Those people who care about performance enhancing stuff, steroids for short, are almost exclusively concerned about baseball and, specifically, home runs. That's it.
Since 2000 the NFL record for touch downs scored in a season has been broken FOUR times. I'm a pretty good football fan but I could not have told you that without looking it up.
The NFL record for points scored in a season was broken in 2006 after standing since 1960 when Paul Hornung of the Green Bay Packers scored 176 points: 15 touch downs for 90 points and the rest as the Packers place kicker (15 of 28 field goals and all 41 points after TD).
Does anyone think that Paul Hornung was using steroids? Maybe, but probably not. Does anyone think that the guy who broke his record in 2006 was using steroids? Almost definitely? Where is the outrage? Let's look just at baseball. I have already written that circumstantially Hall of Fame pitcher Nolan Ryan almost definitely used something to enhance his performance starting at least as early as 1987.
Ryan holds the MLB career record for strike outs: 5,714, 839 (17%) more than the recently retired Randy Johnson. Johnson leads in Strikeouts per 9 IP, Ryan is fourth.
What about the MLB record for most hits in a season? It's been challenged in recent seasons twice, same as the home run record.
1998: Mark McGwire broke the MLB record for home runs in a season (Roger Maris 61 in 1961) by hitting 70 home runs. This was the most followed record breaking attempt in team sports since Maris and Mickey Mantle chased Babe Ruth's record of sixty homers in 1961.
2000: Darin Erstad took a run at the MLB record for most hits in a season (George Sisler 257 in 1920); Erstad drew very little interest and fell short with 240.
2001: Barry Bonds broke McGwire's record by hitting 73 home runs with about as much attention even though the record was only three year old.
2004: Ichiro Suzuki broke the 84 year old MLB record for most hits in a season with 262 hits.
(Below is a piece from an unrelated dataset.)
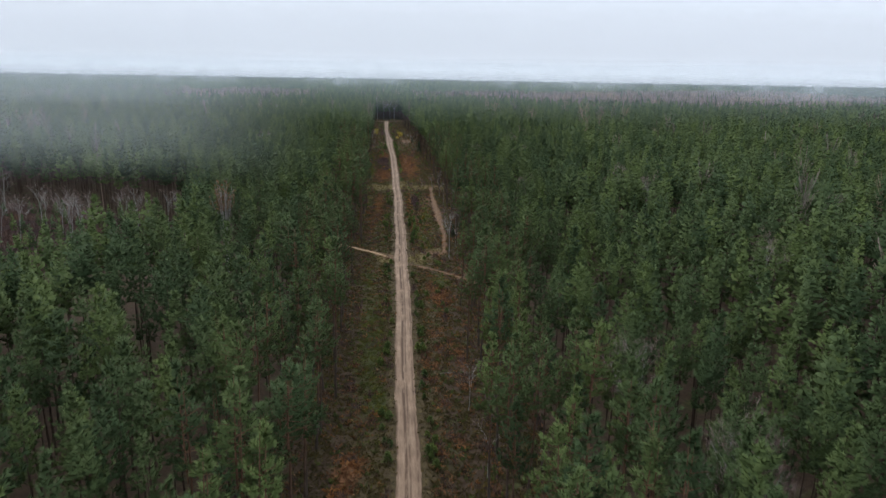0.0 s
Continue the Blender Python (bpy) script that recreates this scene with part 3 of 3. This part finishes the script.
def plant(name, places, shapes, material, label, category, rng, lo=0.74, hi=1.14, wide=0.2):
    """One object of many trees; each is a turned and stretched copy of one of the shapes (vertices, triangles and, for soft crowns, normals)."""
    which = rng.integers(0, len(shapes), len(places))
    vs, fs, ms, ns, n = [], [], [], [], 0
    for k, (v, f, *soft) in enumerate(shapes):
        p = places[which == k]
        if not len(p):
            continue
        a = rng.uniform(0, 2 * math.pi, len(p))
        h = rng.uniform(lo, hi, len(p))
        w = h * rng.uniform(1 - wide, 1 + wide, len(p))
        ca, sa = (np.cos(a) * w)[:, None], (np.sin(a) * w)[:, None]
        q = np.stack([v[None, :, 0] * ca - v[None, :, 1] * sa + p[:, :1], v[None, :, 0] * sa + v[None, :, 1] * ca + p[:, 1:2], v[None, :, 2] * h[:, None]], -1)
        vs.append(q.reshape(-1, 3))
        fs.append((f[None] + (np.arange(len(p)) * len(v))[:, None, None] + n).reshape(-1, f.shape[1]))
        ms.append(np.repeat(rng.random(len(p)), len(v)))
        if soft:
            o, c1, s1 = soft[0][None], np.cos(a)[:, None], np.sin(a)[:, None]
            ns.append(np.stack([o[..., 0] * c1 - o[..., 1] * s1, o[..., 0] * s1 + o[..., 1] * c1, np.broadcast_to(o[..., 2], (len(p), len(v)))], -1).reshape(-1, 3))
        n += len(p) * len(v)
    me = mesh_from(name, np.concatenate(vs), np.concatenate(fs), material, True, normals=np.concatenate(ns) if ns else None)
    me.attributes.new("tone", "FLOAT", "POINT").data.foreach_set("value", np.concatenate(ms).astype(np.float32))
    return tagged(new(name, me), label, category, kind="stuff")


H = 25.0
near_all = spread(-95, 105, 36, 400, 5.5, rng)
near_all = near_all[seen(near_all)]
r = reach(near_all)
ring1 = near_all[r < 92]
# the last trees behind the crossing
end_row = spread(-26, 26, 748, 800, 5.0, rng)
end_row = end_row[~open_ground(end_row[:, 0], end_row[:, 1])]
# single trees: those along the lane's two edges
edge_gap = np.minimum(np.abs(ring1[:, 0] - left_edge(ring1[:, 1])), np.abs(ring1[:, 0] - right_edge(ring1[:, 1])))
order = np.argsort(edge_gap)
single, ring1 = ring1[order[:300]], ring1[order[300:]]
mid_all = spread(-180, 185, 36, 520, 5.5, rng)
mid_all = mid_all[seen(mid_all)]
r = reach(mid_all)
ring2 = mid_all[(r >= 92) & (r < 165)]
ring3 = spread(-330, 335, 60, 760, 5.5, rng)
ring3 = ring3[seen(ring3)]
r = reach(ring3)
ring3 = ring3[(r >= 165) & (r < 330)]
ring4 = spread(-620, 625, 150, 1060, 5.7, rng)
ring4 = ring4[seen(ring4)]
r = reach(ring4)
ring4 = ring4[(r >= 330) & (r < 660) & ~belt(ring4)]
ring5 = spread(-1100, 1100, 300, 1650, 6.8, rng)
ring5 = ring5[seen(ring5)]
r = reach(ring5)
in_belt = belt(ring5) | (rng.random(len(ring5)) < 0.006)
bare_far = ring5[in_belt & (r >= 330) & (r < 1300)]
ring5 = ring5[(r >= 660) & (r < 1250) & ~in_belt]
ring6 = spread(-1500, 1500, 900, 1760, 9.0, rng)
ring6 = ring6[seen(ring6)]
ring6 = ring6[(reach(ring6) >= 1250) & (np.abs(ring6[:, 0]) < 0.8 * ring6[:, 1])]

shapes_b, shapes_c, shapes_d, shapes_e, shapes_f, shapes_g, wood_b, wood_c = [], [], [], [], [], [], [], []
for k in range(6):
    crown, rad, peak = (14.5, 15.5, 13.5, 15, 16, 14)[k], (3.1, 3.3, 2.9, 3.5, 2.7, 3.2)[k], (1.1, 0.9, 1.2, 0.95, 1.05, 1.0)[k]
    shapes_b.append(pine_shape(100 + k, H, crown, rad, 1.15, 7, 5.2, 1, 0.5, 0.042, 14, 0.26, 5, peak=peak)[0])
    rad, peak = rad * 0.88, peak + 0.2
    shapes_c.append(pine_shape(140 + k, H, crown, rad, 1.2, 6, 3.6, 1, 0.55, 0.06, 6, 0.5, 6, peak=peak)[0])
    shapes_d.append(pine_shape(180 + k, H, crown, rad, 1.4, 6, 2.0, 1, 0.75, 0.11, 4, 0.66, 5, peak=peak)[0])
    shapes_e.append(pine_shape(220 + k, H, crown, rad, 1.6, 5, 1, 1, 1.1, 0.2, 3, 1.0, 5, peak=peak)[0])
    shapes_f.append(pine_shape(260 + k, H, crown, rad, 2.8, 4, 1, 1, 1.7, 0.4, 2, 1.3, 4, peak=peak)[0])


def tiers(seed, sides, rows):
    """A rough pointed crown: stacked, ragged skirts."""
    rng = np.random.default_rng(seed)
    vs, fs = [], []
    for z, top, rad in rows:
        n = len(vs)
        vs.append((rng.normal(0, 0.15), rng.normal(0, 0.15), top))
        a0 = rng.uniform(0, 6.28)
        for k in range(sides):
            a, q = a0 + 2 * math.pi * k / sides, rad * rng.uniform(0.75, 1.2)
            vs.append((q * math.cos(a), q * math.sin(a), z + rng.uniform(-0.6, 0.6)))
        fs += [(n, n + 1 + k, n + 1 + (k + 1) % sides) for k in range(sides)]
    return np.array(vs), np.array(fs)


for k in range(5):
    shapes_g.append(rounded(tiers(70 + k, 5, ((15, 21.5, 3.4), (18, 25, 2.2))), 14, H))
    wood_b.append(stem(300 + k, 20, 0.17, 0.3, 4, 3))
    wood_c.append(stem(320 + k, 17, 0.17, 0.2, 3, 2))
spruce = [tiers(90 + k, 6, ((7, 17, 2.9), (13, 22, 2.2), (18.5, 27.5, 1.4))) for k in range(3)]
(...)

He received more attention than Erstad, in part, because of the Japanese media. However, media and fan interest paled in comparison to that in 1998 and 2001 for the assaults on the home run record. When you factor in the unique absurdity of MLB having non-uniform playing areas the home run record is the last thing about which people should get upset. And yet they do. They get very upset.
Baseball fans are at once the best and worst. Baseball fans are more likely to know the records. Baseball fans are the least likely to break with tradition, modern metrics not withstanding. There is still too much attention given to batting average. If Ichiro Suzuki was attempting to bat .400 for a season that would get far more attention than his 262 hits. .400 would not be a record, merely an interesting number. It would be the 29th best.
So if batting average is more important than hits, why isn't home run average more important than home runs? How about home run average+, weighted by park and seasons? Thinking about this is where the performance needs to be enhanced.